Legislative action was taken in this respect: the Criminal Code was amended, with the introduction of new articles regulating “the dissemination of false information about the Russian armed forces” and “public actions designed to discredit the Russian army”. Criminal sentences were also introduced for “confidential” cooperation with other states and organizations, for actions and public instigations against state security and for violating procedural standards linked to classified information.
The authorities also passed laws on “foreign agents” and introduced a total ban on the so-called propaganda of “non-traditional sexual relations”.
One major instrument whereby the regime exerted pressure on society was the promotion of businessman Yevgeny Prigozhin, all with Putin’s blessing, of course. His elevation does not, however, mean that the state loses its monopoly on violence, but it is merely an attempt to control the criminal underworld and assign it to its own service. The Russian state doesn’t seem to want to consolidate its legitimacy, but to subjugate the Russian society by force, material gain and, already to a lesser extent, propaganda.

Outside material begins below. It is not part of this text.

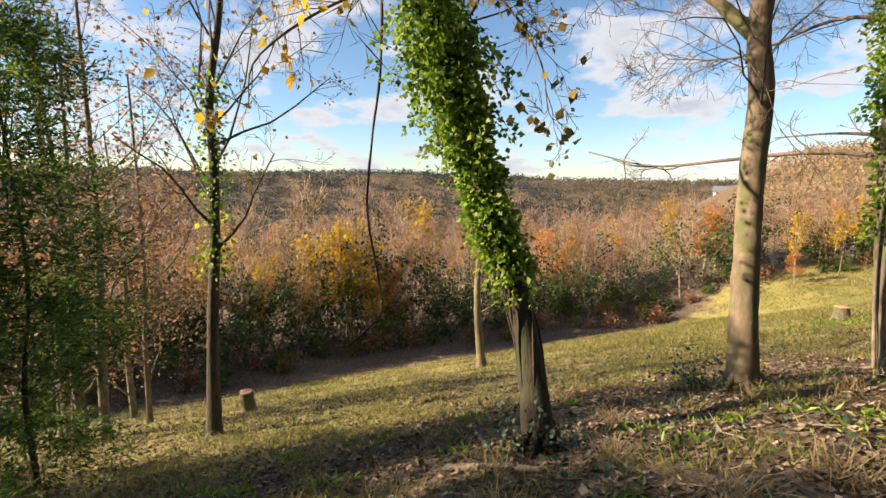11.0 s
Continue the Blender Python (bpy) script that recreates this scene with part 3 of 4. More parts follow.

Following the Kremlin’s repressive actions, society is now divided, split into unequal groups. A large part of the population does not necessarily support the war, but it tacitly believes it is inevitable, thus looking for opportunities to survive and even take advantage of the newly created situation. As financial expert Alexander Kolyandr notes, the Kremlin is concerned with the creation of social categories that would be interested in the extension of the war. For the hundreds of thousands of contract servicemen and mobilized people, military pay far exceeds all other sources of income in times of peace.
Those who have some sort of connections with the defense sector, the import substitution industry and the new import schemes meant to bypass sanctions have a lot to gain too. This category of citizens, although it does not exceed half of the population, outnumbers other groups, last year’s emigrants (those who oppose the regime, the war or try to dodge mobilization), especially as the mobilization campaign is likely to continue. The Kremlin has replaced the lack of fighting spirit with material incentives and a new vector for economic growth without a tangible alternative.
Scare tactics and the threat of repression have allowed the Kremlin to quell anti-war protests and drive away part of the war’s opponents. Against the backdrop of waning export-derived revenues, the most important subject of division is the state budget, which is increasingly war-oriented. This makes people either hide their opinion, either to compete among themselves in displays of loyalty. Compared to Ukraine, Europe and the USA, Russia was more easily subdued with the help of fear. Fear has paralyzed Russian society.